The market, she added, is moving to favoring buyers, with more attractive prices and more houses from which to choose.

Both factors can be found locally.

Prices of Toledo area homes dropped 0.75 percent in the third quarter, according to the Office of Federal Housing Enterprise Oversight.

And housing inventories built up nationwide as sales of existing homes slipped in Ohio, Michigan, and most other states in the same three-month period, according to the National Association of Realtors.

Sales were down more than 9 percent in Ohio last quarter from a year ago and more than 17 percent in Michigan, it said.

Yet rates for 30-year mortgages this year peaked at 6.76 percent in July before sliding to 6.24 percent last month, according to Freddie Mac.
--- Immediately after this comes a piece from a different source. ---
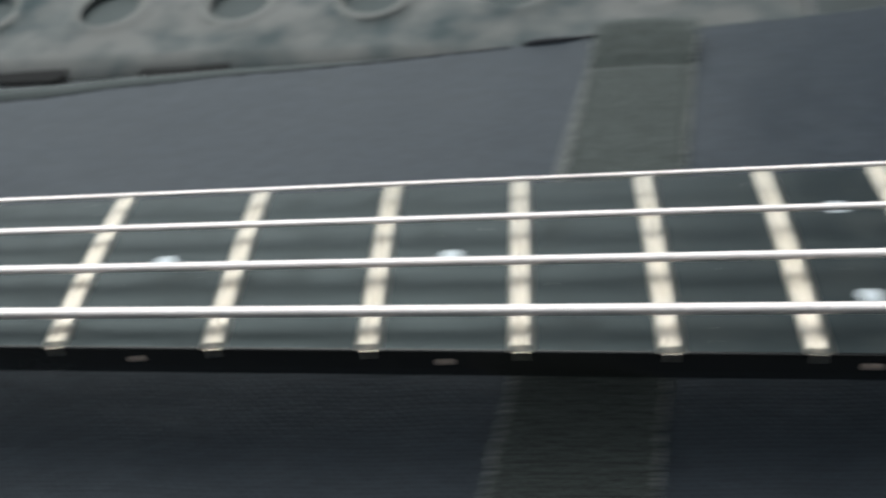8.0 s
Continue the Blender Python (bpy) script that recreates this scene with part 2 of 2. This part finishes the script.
def foam_mat(label, x0, x1, y0, y1, top, front, back, ovals):
    """A moulded mat with a scalloped far rim or a slanting near one, and oval recesses in its top."""
    step = 0.004 if y1 - y0 < 0.5 else 0.012
    nx, ny = int((x1 - x0) / step) + 1, int((y1 - y0) / step) + 1
    X, Y = np.meshgrid(np.linspace(x0, x1, nx), np.linspace(0, 1, ny), indexing="ij")
    yf = y0 - front * np.clip(X - 0.17, 0, 0.3)
    yb = y1 + back * (np.tanh(2.6 * np.cos(2 * np.pi * (X + 0.022) / 0.106)) + 2.2 / (1 + np.exp((X + 0.112) / 0.004)))
    Yw = yf + (yb - yf) * Y
    Z = np.full_like(X, top)
    edge = np.minimum(Yw - yf, yb - Yw)
    Z -= 0.007 * np.exp(-(edge / 0.005) ** 2)
    for ox, oy, rx, ry, deep in ovals:
        q = np.sqrt(((X - ox) / rx) ** 2 + ((Yw - oy) / ry) ** 2)
        Z -= deep / (1 + np.exp((q - 1) * 24))
        Z += 0.0028 * np.exp(-((q - 1.2) / 0.16) ** 2)
    Z = np.maximum(Z, FLOOR_Z + 0.004)
    Z += 0.0022 * np.sin(X * 47 + 2) * np.sin(Yw * 63)
    n = nx * ny
    topv = np.stack([X, Yw, Z], -1).reshape(-1, 3)
    lo = topv.copy()
    lo[:, 2] = FLOOR_Z + 0.002
    # arched hollows under the near edge
    arch = 0.011 * np.clip(np.cos(2 * np.pi * (topv[:, 0] - 0.027) / 0.108) * 1.8, 0, 1)
    nearness = np.exp(-((topv[:, 1] - yf.reshape(-1)) / 0.03) ** 2)
    if front:
        lo[:, 2] = np.minimum(lo[:, 2] + arch * nearness, topv[:, 2] - 0.003)
    idx = np.arange(n).reshape(nx, ny)
    quad = lambda a, b, c, d: np.stack([a.ravel(), b.ravel(), c.ravel(), d.ravel()], -1)
    f = [quad(idx[:-1, :-1], idx[1:, :-1], idx[1:, 1:], idx[:-1, 1:]), quad(idx[:-1, :-1], idx[:-1, 1:], idx[1:, 1:], idx[1:, :-1]) + n,
         quad(idx[:-1, 0], idx[:-1, 0] + n, idx[1:, 0] + n, idx[1:, 0]), quad(idx[:-1, -1], idx[1:, -1], idx[1:, -1] + n, idx[:-1, -1] + n),
         quad(idx[0, :-1], idx[0, 1:], idx[0, 1:] + n, idx[0, :-1] + n), quad(idx[-1, :-1], idx[-1, :-1] + n, idx[-1, 1:] + n, idx[-1, 1:])]
    me = grid_mesh("moulded_mat", np.concatenate([topv, lo]), np.concatenate(f), FOAM)
    return tagged(new("moulded_mat", me), label, "mat", "mats on the floor")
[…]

The rates were at 6.15 percent in January, the lowest point this year, but still higher than in the first 10 months of 2005 and the last half of 2004, it said.

Next year, 30-year mortgage rates will average an estimated 6.3 percent, with much of that slight increase occurring in the second half of 2007, Ms. Richardson said.

Mortgage rates, which unlike the prime interest rate are tied to Treasury bonds, should remain relatively low into 2008, she added.

Meanwhile, the Federal Reserve's policy-making committee will meet this week to decide the benchmark federal funds rate on overnight bank loans, which is used by banks to set the prime rate.

The benchmark has risen a percentage point this year from 4.25 percent last December.

Freddie Mac estimates the U.S. housing market is about two-thirds of the way through a correction, and housing starts and sales should pick up about halfway through next year, Ms. Richardson said.

For now, the local housing market isn't easy, but more people are calling to inquire about mortgage rates, said Bob Duck, branch manager of the Holland office of Colony Mortgage Corp.

"There's still a large contingent of first-time home buyers out there," he said. "All they have to do is find the right house."

Finding the right mortgage is part of the equation, too, Mr. Duck said. Mortgage rates for first-time buyers are less than 6 percent through a state program, and federal loans are around that mark, he said.

"People have to really search out and see what program is the best for them," he said.

Volumes at Wells Fargo Home Mortgage in Toledo held nearly steady this year compared with last, and next year should improve, said Tony Brancatto, branch manager.

Home-loan rates likely will oscillate some next year, but housing prices will stabilize and refinancing will pick up, he said.

"We've already started to see that," Mr. Brancatto said of refinancings.